28th Harvest Week <> November 6 - 12, 2000

Jerusalem Artichokes
from "Jane Brody's Good Food Book"

This vegetable, also called a sunchoke, is neither from Jerusalem (it is an American native), nor does it bear any resem-blance to a globe artichoke. Rather, it looks like a knobby root or potato. Actually, it is a tuber of a plant related to the sunflower, and was widely cultivated by American Indians. Sunchokes have a sweet, nutty flavor similar to that of an artichoke, and can be boiled or steamed like potatoes (to avoid blackening, do not use an aluminum pan), sautéed, or peeled, sliced, and eaten raw. Wrapped in plastic, they will keep in the refrigerator for about a week. Sunchokes contain a type of sugar, insulin, that can be safely consumed by diabetics. They are a source of calcium, iron, and magnesium.

Spicy & Sweet Chinese Cabbage
from the "Rolling Prairie Cookbook"
Serves 4

"The sweetness of golden raisins contrasts with the heat of hot pepper flakes in this quick and easy stir-fry featuring Chinese cabbage. How much hot pepper you use is up to your taste & tolerance -- it is quite delicious when slightly scorching hot. Serve with basmati rice as a side dish to accompany barbecued tempeh or pan-fried tofu."

1 tbsp. peanut oil
1 1/2 lbs. Chinese cabbage, thinly sliced (8 - 10 cups)
2 tsp. finely grated ginger root
crushed hot pepper flakes, to taste
1/4 C golden raisins, soaked in 1/2 C warm water, then drained
1 tbsp. honey or brown sugar
1 tbsp. cider vinegar
1/2 tsp. salt

Heat oil in deep skillet or wok over medium-high heat. Add cabbage, ginger and hot pepper flakes. Stir-fry for 2 minutes, stirring constantly.  Reduce heat to medium. Mix sweetener and vinegar together and pour over cabbage mixture. Toss in raisins, season with salt. Cook for approximately 3 more minutes, stirring often. Cabbage should be wilted but still slightly crunchy. Serve immediately.

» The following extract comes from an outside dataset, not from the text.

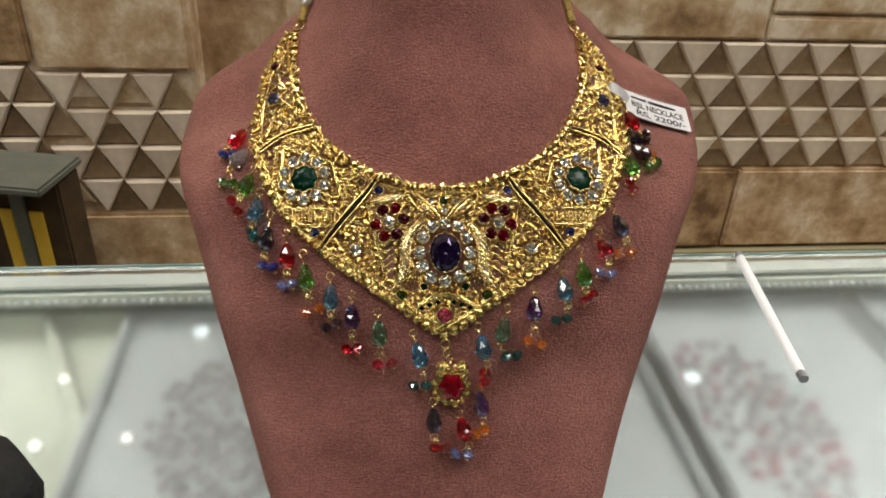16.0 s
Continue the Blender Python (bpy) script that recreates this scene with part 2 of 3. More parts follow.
def brilliant(r, tall, n=8, sx=1.0, sy=1.0, lobes=0, depth=0.0, rough=0.05):
    """A faceted stone: rings of points, each turned half a step, joined by triangles."""
    rings = [(1.0, 0.0, 2 * n), (0.98, 0.3, 2 * n), (0.76, 0.72, n), (0.52, 0.98, n)]
    verts, rows = [], []
    for q, z, k in rings:
        row = []
        for j in range(k):
            a = 2 * math.pi * (j + (0.5 if k == n and q < 0.5 else 0)) / k
            e = q * (1 + depth * math.cos(lobes * a)) if lobes else q
            e *= 1 + (random.uniform(-rough, rough) if z > 0 else 0)
            row.append(len(verts))
            verts.append((e * r * sx * math.cos(a), e * r * sy * math.sin(a), r * tall * (z + (random.uniform(-rough, rough) * 1.6 if z > 0 else 0))))
        rows.append(row)
    faces = []
    for j in range(2 * n):
        a, b = rows[0][j], rows[0][(j + 1) % (2 * n)]
        faces.append((a, b, rows[1][(j + 1) % (2 * n)], rows[1][j]))
    for j in range(n):
        p, q2, w = rows[1][2 * j], rows[1][2 * j + 1], rows[1][(2 * j + 2) % (2 * n)]
        m0, m1 = rows[2][j], rows[2][(j + 1) % n]
        faces += [(p, q2, m0), (q2, m1, m0), (q2, w, m1)]
        t0, t1 = rows[3][j], rows[3][(j + 1) % n]
        faces += [(m0, m1, t0), (m1, t1, t0)]
    k = len(verts)
    verts.append((0, 0, r * tall * 0.93))
    faces += [(rows[3][j], rows[3][(j + 1) % n], k) for j in range(n)]
    return verts, faces


def rosette(r, tall, n=8, lobes=0, depth=0.0, sx=1.0, sy=1.0, crease=1.0):
    """A small stone cut as a folded star, so that every facet faces another way."""
    verts, faces = [], []
    rings = [(1.0, 0.0, 0.0), (0.97, 0.42, 0.0), (0.66, 0.62, 0.34), (0.34, 0.86, -0.26)]
    k = 2 * n
    for q, z, fold in rings:
        for j in range(k):
            a = 2 * math.pi * j / k
            e = q * (1 + depth * math.cos(lobes * a)) if lobes else q
            h = z + crease * (fold * (0.5 if j % 2 else -0.5) + (random.uniform(-0.15, 0.15) if z else 0))
            verts.append((e * r * sx * math.cos(a), e * r * sy * math.sin(a), h * r * tall))
    for i in range(3):
        for j in range(k):
            m = (j + 1) % k
            a, b, c, d = i * k + j, i * k + m, (i + 1) * k + j, (i + 1) * k + m
            faces += [(a, b, c), (b, d, c)] if (i + j) % 2 else [(a, d, c), (a, b, d)]
    verts.append((0, 0, r * tall * 0.8))
    faces += [(3 * k + j, 3 * k + (j + 1) % k, 4 * k) for j in range(k)]
    return verts, faces


def cut_bead(profile, n):
    """A turned bead with triangular facets."""
    verts, faces = [], []
    for i, (r, z) in enumerate(profile):
        for j in range(n):
            a = 2 * math.pi * (j + 0.5 * (i % 2)) / n
            verts.append((r * math.cos(a), r * math.sin(a), z))
    for i in range(len(profile) - 1):
        for j in range(n):
            k = (j + 1) % n
            a, b, c, d = i * n + j, i * n + k, (i + 1) * n + j, (i + 1) * n + k
            faces += [(a, b, c), (b, d, c)] if i % 2 == 0 else [(a, d, c), (a, b, d)]
    faces += [tuple(range(n))[::-1], tuple(range((len(profile) - 1) * n, len(profile) * n))]
    return verts, faces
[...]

**and** (the following was not in the paper version of the newsletter as there was not enough room, but as I was reading and looking for recipes I found this, and I thought it sounded useful and informative, so I am including it here -- debbie)

about Chinese Cabbage
also from the "Rolling Prairie Cookbook", a book whose author belongs to a CSA collective in Kansas!

"Also known as Napa Cabbage, Chinese Celery cabbage, or a host of other familiar and unfamiliar names, it refers broadly to that group of Brassica that are thinner-leafed than the more common head cabbage. The type of Chinese cabbage we're referring to here usually is a pale green, upright head with fanned out, highly veined, almost crinkled leaves. Chinese cabbage is juicy, tender, and much more mild than regular head cabbage -- so much so that you may even be able to convince a hesitant cabbage-eater to enjoy it either raw or cooked into a delicious stir-fry.
Handling: Chinese cabbage heads are often fairly large, which is okay since this watery vegetable cooks down considerably. It also stores well in the refrigerator, so if you have half a head left over you'll have time to make up another creative use for it. Your cabbage should have a somewhat firm head with no signs of browning. Keep the cabbage stored in a sealed plastic bag -- it will keep for up to two weeks if you're going to use it in a cooked dish. Eat it sooner if you want it crisp and raw for salads or dippers.
Simple Preparation: Separate leaves from the stalk and rinse carefully to remove soil and debris. Cut ribbons of the whole leaf to add to salads or as a last-minute addition to delicate clear broths and soups. For dipping, trim the leaves from the stalks and use like celery. You can prepare Chinese cabbage as a simple side dish by lightly stir-frying ribbons or large pieces of the whole leaf in a bit of hot sesame or peanut oil along with some crushed or minced garlic. Sprinkle lightly with soy sauce and stir until just wilted but still tender-crisp."